In this particular case, all I want is to get the CidrBlock from the data. I have had partial success by working with the code below, appended to the above script. (I will just show the function with the extra code)
def get_app_vpc_cidr_block(account):
app_vpc_cidr_blk_name = '-'.join([account, 'app-vpc-cidr-block'])
vpc = ec2.describe_vpcs(
Filters=[
{
'Name': 'tag:Name',
'Values': [
get_app_vpc_name(account)
]
}
]
)
vpc_json = json.dumps(vpc, indent=6)
print(vpc_json)
## EXTRA CODE. USING DICTIONARY ITEMS. JSON CODE ABOVE IS IRELEVANT
for key, value in vpc.items():
results = value
print(results[0]['CidrBlock'])I would like to add that I have tried a LOT of differnet things to simply retrieve the CidrBlock data.

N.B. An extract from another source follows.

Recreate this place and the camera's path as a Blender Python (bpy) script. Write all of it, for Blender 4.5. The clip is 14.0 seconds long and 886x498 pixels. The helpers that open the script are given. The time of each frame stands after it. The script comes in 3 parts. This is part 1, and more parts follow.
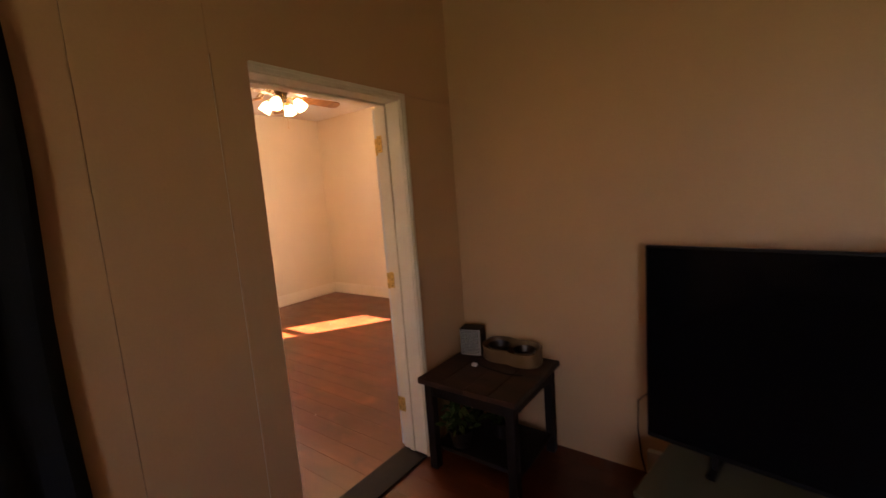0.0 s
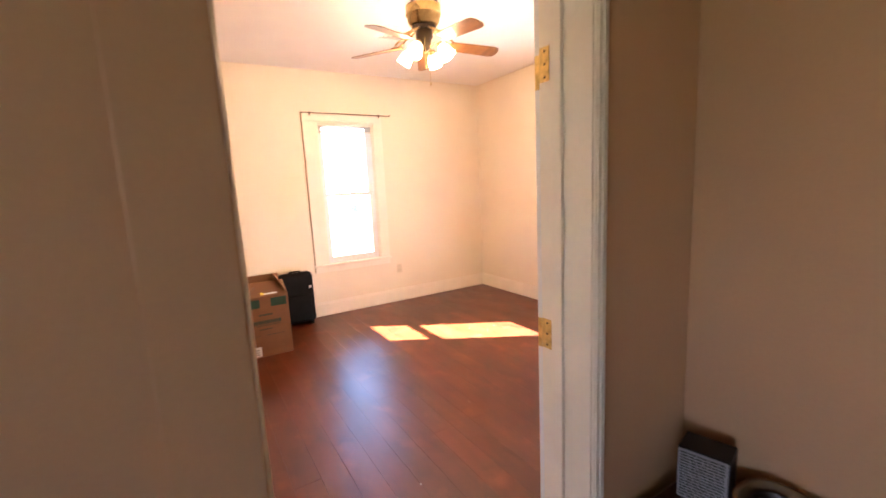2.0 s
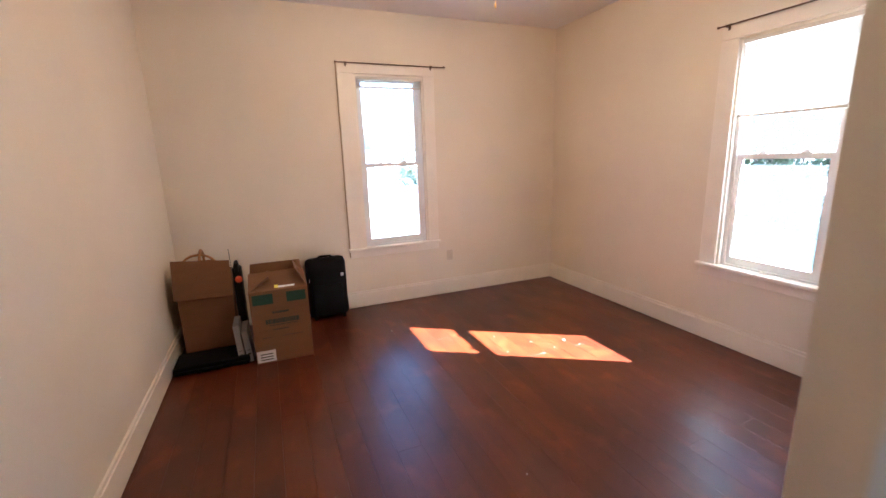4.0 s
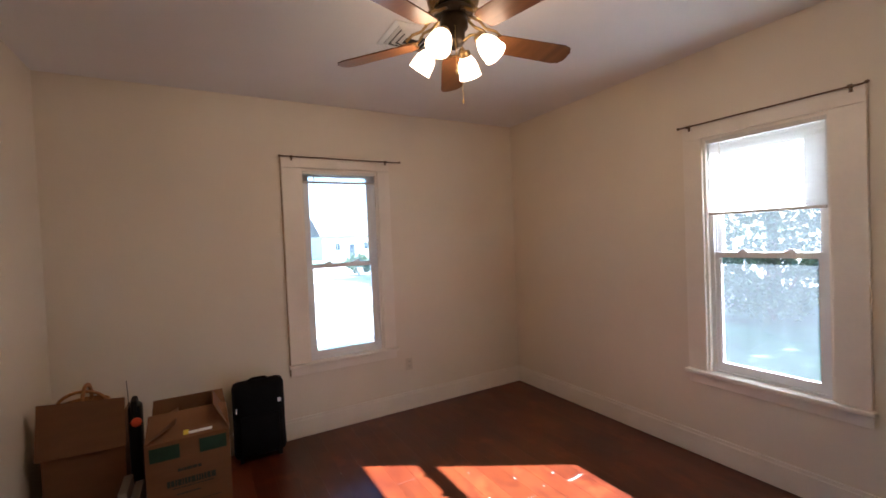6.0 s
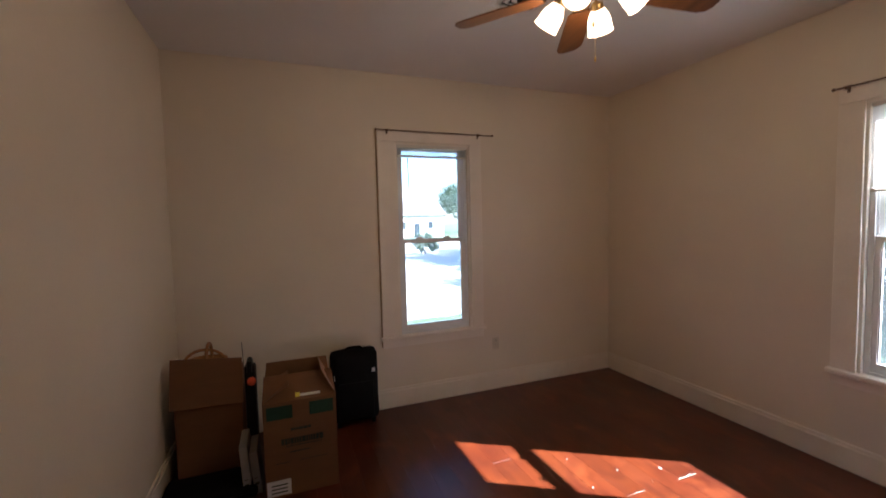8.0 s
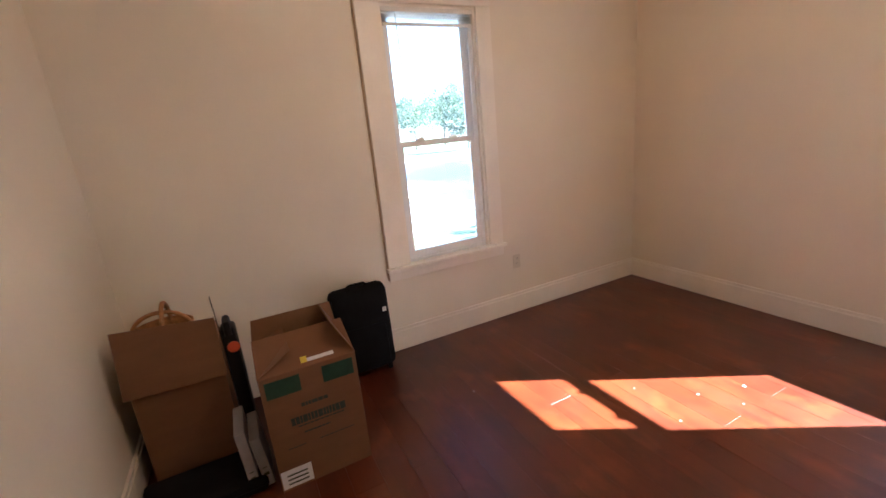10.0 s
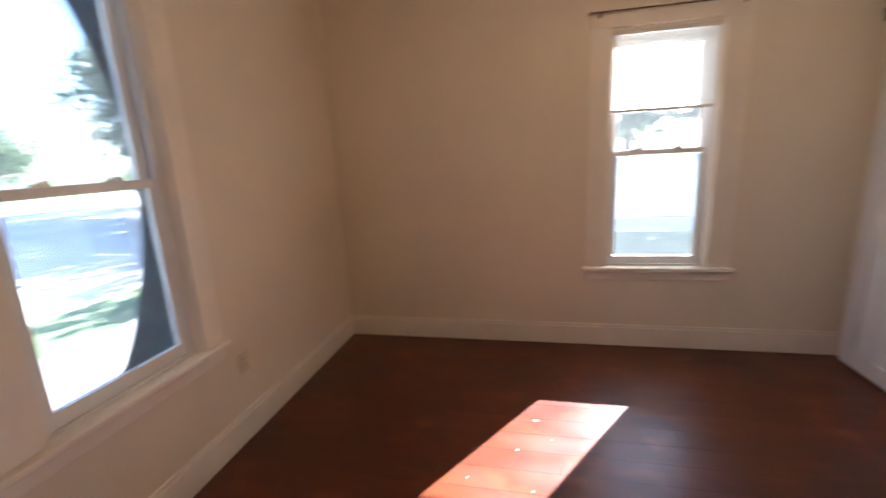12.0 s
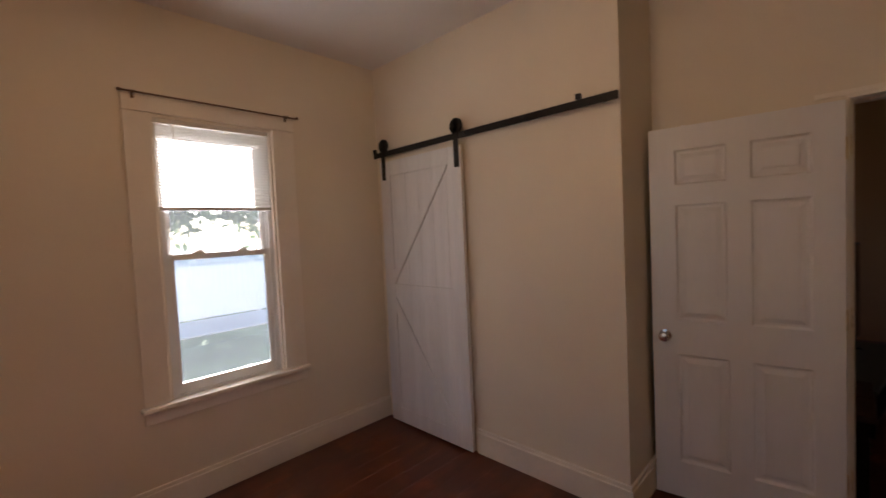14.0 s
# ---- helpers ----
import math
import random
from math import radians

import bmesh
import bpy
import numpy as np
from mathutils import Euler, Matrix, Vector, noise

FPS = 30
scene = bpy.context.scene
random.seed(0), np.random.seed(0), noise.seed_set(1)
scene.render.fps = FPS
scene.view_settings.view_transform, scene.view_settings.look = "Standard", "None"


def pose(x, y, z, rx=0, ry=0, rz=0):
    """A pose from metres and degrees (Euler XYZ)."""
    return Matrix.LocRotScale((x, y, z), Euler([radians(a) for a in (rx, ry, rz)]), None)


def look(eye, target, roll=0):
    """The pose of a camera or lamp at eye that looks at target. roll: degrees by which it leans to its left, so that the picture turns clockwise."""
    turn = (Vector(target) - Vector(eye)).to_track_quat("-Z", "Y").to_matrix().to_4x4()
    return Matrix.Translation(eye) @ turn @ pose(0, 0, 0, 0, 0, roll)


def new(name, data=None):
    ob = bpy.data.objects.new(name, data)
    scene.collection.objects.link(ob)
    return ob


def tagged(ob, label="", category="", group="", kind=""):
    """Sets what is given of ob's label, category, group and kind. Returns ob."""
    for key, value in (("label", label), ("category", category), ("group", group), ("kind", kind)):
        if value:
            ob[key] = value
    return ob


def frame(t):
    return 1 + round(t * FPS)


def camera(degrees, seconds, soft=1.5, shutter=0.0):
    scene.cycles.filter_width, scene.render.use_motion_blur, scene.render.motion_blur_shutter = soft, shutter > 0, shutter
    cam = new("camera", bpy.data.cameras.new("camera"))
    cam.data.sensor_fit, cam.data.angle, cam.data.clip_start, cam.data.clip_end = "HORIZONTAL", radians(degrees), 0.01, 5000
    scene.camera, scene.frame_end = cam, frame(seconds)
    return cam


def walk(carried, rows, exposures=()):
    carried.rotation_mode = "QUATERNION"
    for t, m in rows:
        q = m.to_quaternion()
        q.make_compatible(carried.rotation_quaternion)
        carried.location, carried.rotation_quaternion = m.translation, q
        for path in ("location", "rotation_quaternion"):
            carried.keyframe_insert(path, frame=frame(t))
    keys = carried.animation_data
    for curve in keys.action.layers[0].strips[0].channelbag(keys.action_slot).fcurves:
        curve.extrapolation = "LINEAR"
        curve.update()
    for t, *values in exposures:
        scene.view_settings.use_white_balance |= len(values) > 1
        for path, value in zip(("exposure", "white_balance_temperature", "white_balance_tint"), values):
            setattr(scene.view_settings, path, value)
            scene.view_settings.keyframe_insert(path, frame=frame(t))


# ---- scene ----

Depending on whether or not I dumped it to json, I have gotten so many errors. (Often type errors, but no real success.
Here is what the code above returns after the json print. (NOTE that it does return the CidrBlock before the error).
10.215.188.0/22
Traceback (most recent call last):
File "./caller.py", line 6, in <module>
get_app_vpc_cidr_block(aws_acct)
File "/var/lib/jenkins/testscripts/getAppVpcCidrBlock.py", line 35, in get_app_vpc_cidr_block
print(results[0]['CidrBlock'])
KeyError: 0Regarding this problem in particular, my only question is this.
What is the correct pythonic way to retrieve the damned CidrBlock value from the above dictionary/json and assign the value to a variable?
2----MORE GENERAL JSON QUESTIONS
Do I even need to convert output like above from a dictionary to json? (After retrieving the data using boto3, it is of the dictionary type.)
Once you have an object (json or dictionary), what is the proper way to parse it and get particular data from it. In my case I will almost always want to retrieve certain values from the data and assign variables to those values.
To illustrate the above question, suppose I wanted to retrive the following values from the json and assign each value to a variable
CidrBLock
VpcId
AssociationId (from CidrBlockAssociationSet)
Name Value (from tags)
Is there a python tool similar to jqplay that I can use to play with json to find the right python to get the data I want?
Thanks and I appreciate any help y'all can give me on this.